I’m going to write her.”

  But it would be, of course, a long time before there was a way for mail to get down to Earth.

  It was a long time. Now it was possible to send up robot rockets to the Platform. They came up. When the second arrived, Haney went out to pull it in. Joe forgot to notify Brown, in writing, an hour before launching a rocket recovery vehicle (space wagon) according to paragraph 3 of the formal memo, nor the time of launching in hours, minutes, etc., by Greenwich Mean Time (paragraph 4), nor was the testing of all equipment made before moving it into the airlock. This was because the testing equipment was in the airlock, where it belonged. And the commands for launching were not given by Brown or an officer designated by him, because Joe forgot all about it.

  Brown made a stormy scene about the matter, and Joe was honestly apologetic, but the Chief and Haney and Mike glared venomously.
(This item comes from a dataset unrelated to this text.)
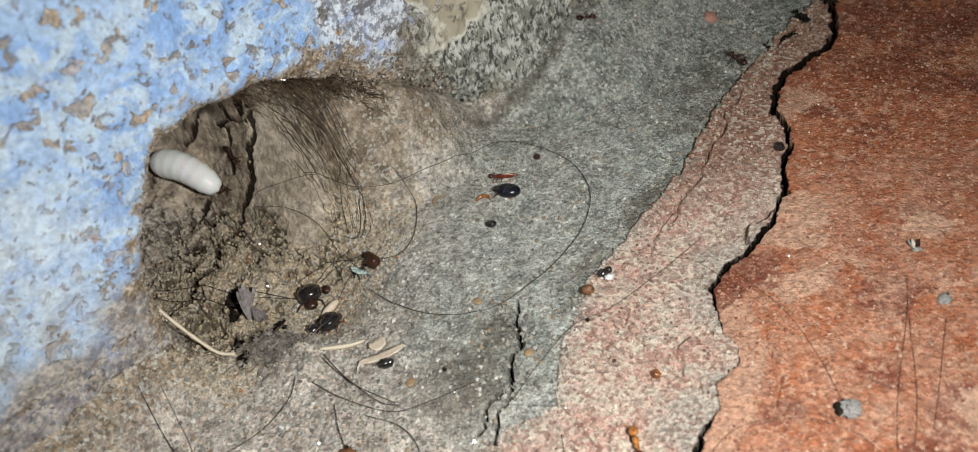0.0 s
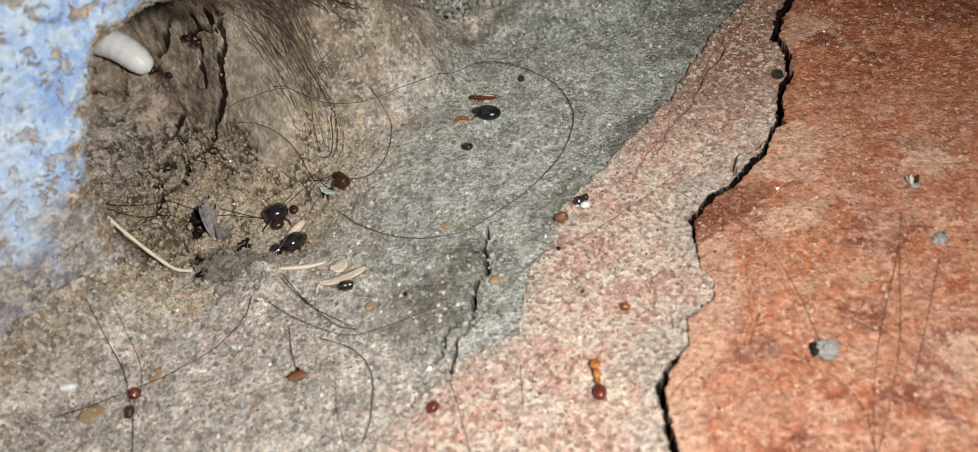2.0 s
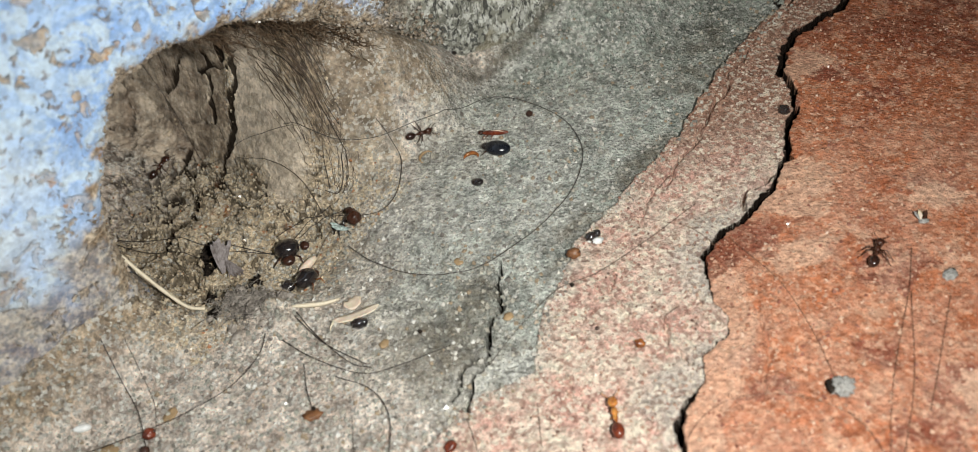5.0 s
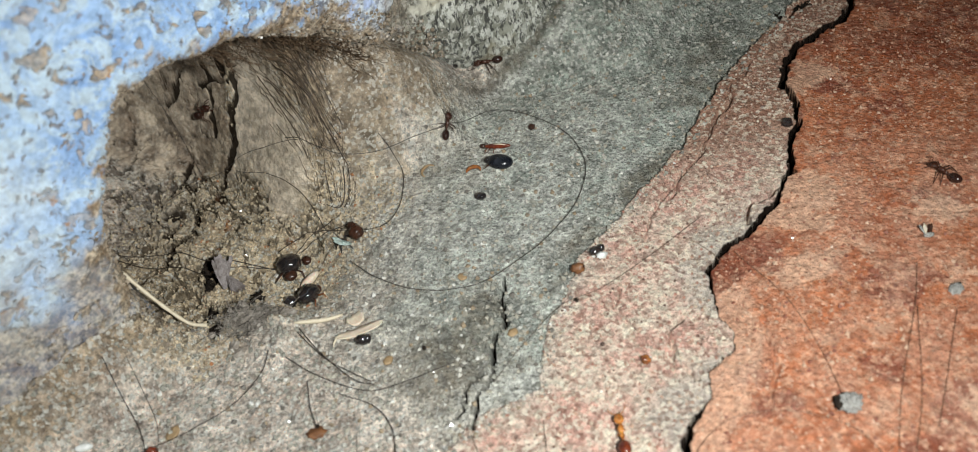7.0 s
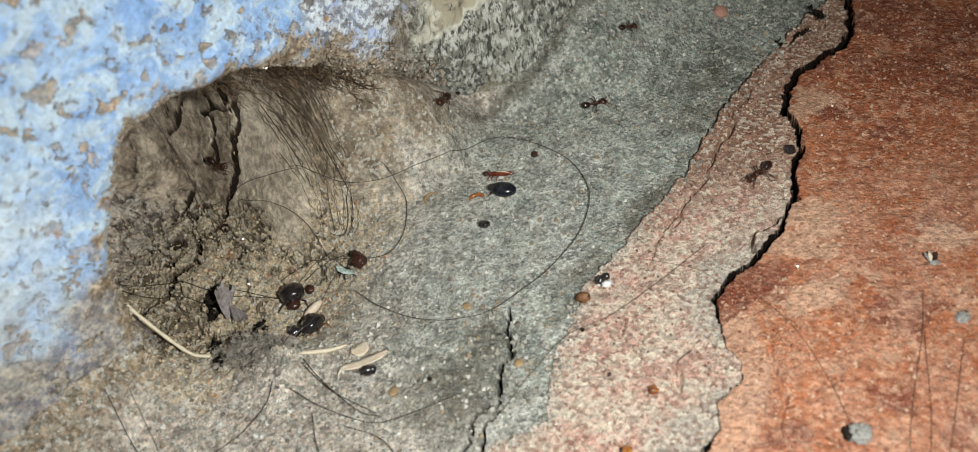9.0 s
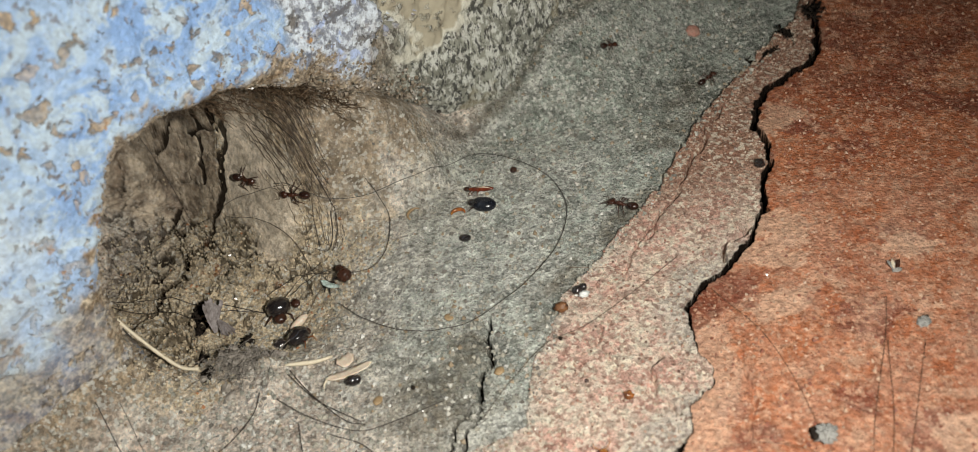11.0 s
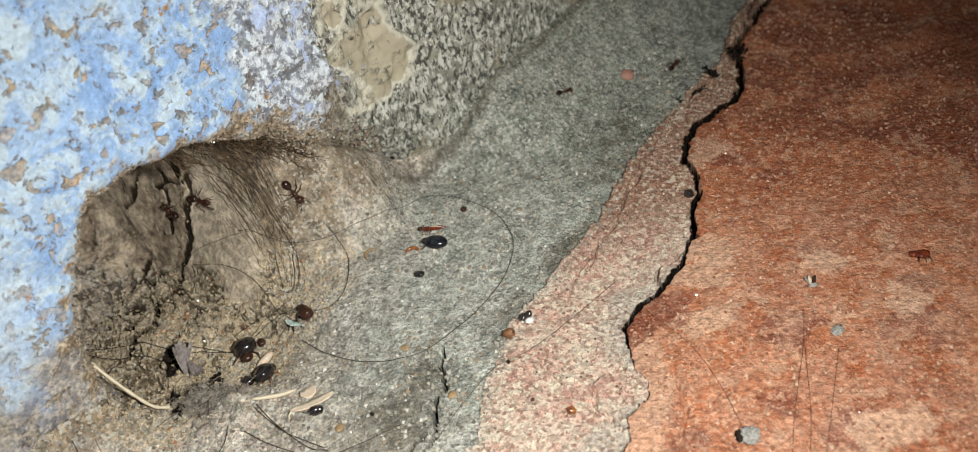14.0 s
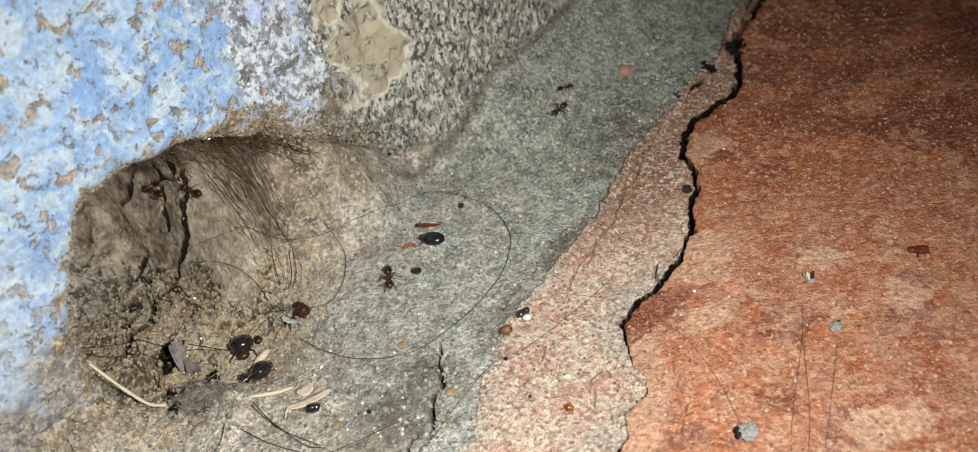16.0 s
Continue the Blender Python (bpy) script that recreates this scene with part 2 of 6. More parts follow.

  The result was completely inconclusive. Joe had not been put under Brown’s command. He and his crew were the only people on the Platform physically in shape to operate the space wagons, considering the acceleration involved. Brent and the others were wearing gravity simulators, and were building back to strength. But they weren’t up to par as yet. They’d been in space too long.

  So there was nothing Brown could do. He retreated into icily correct, outraged dignity. And the others hauled in and unloaded rockets as they arrived. They came up fast. The processes of making them had been improved. They could be made faster, heated to sintering temperature faster, and the hulls cooled to usefulness in a quarter of the former time. The production of space ship hulls went up to four a day, while the molds for the Moonship were being worked even faster. The Moonship, actually, was assembled from precast individual cells which then were welded together. It would have features the Platform lacked, because it was designed to be a base for exploration and military activities in addition to research.